Q. Did you get a lot of famous people at your restaurant?
A. We had wild people come in our restaurant. We had people like Ted Kennedy, Roxanne Pulitzer. She used to come in all the time.

Q. Did Ted Kennedy ever come into the kitchen to compliment you?
A. No. We met him one night. He was wearing panty­hose and running through the place.

Q. Wearing pantyhose?
A. Yeah. On his head. That was pretty funny.

Q. That's not a picture I would conjure up of Ted Kennedy.
A. Well, he'd had a few.

Q. Yeah, I guess so.
A. John Derek came in there a couple of times. We had some fun people in there.

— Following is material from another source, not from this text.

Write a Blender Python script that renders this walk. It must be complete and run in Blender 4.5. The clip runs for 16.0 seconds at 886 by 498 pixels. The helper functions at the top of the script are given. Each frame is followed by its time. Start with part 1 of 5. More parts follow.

Q. You had your own restaurant in the Pocono’s. What happened to that?
A. Yeah, I did. Just as I was leaving college that was the point of decision time. I had worked at a restaurant in college called 'Backstage', with a friend of mine. His father had owned a hotel in Germany during the War and when it broke out, he lost it. His mom's mission for him was always to have a restaurant. So, she bought him this restaurant in the Pocono’s. It cost a half a mil­lion bucks. He didn't have much operating capital to start with. He said 'Do you want to help me run this place?' I said, 'Sure, I'd love to. Why not?' So we had a place to live and a small wage and we got to basically set a kitchen up, and do what we wanted to do. Amazingly hard work, but quite the learning experience. After about a year, I realized I knew a lot about cooking but I didn't know enough about the business of cooking. I was like 23 at the time.

Q. By the business of cooking you mean what?
A. By making profit, how to set your food costs up, how to promote yourself, how to increase your business, keep your guests really happy, things like that. There's a lot more to running a restaurant than cooking food.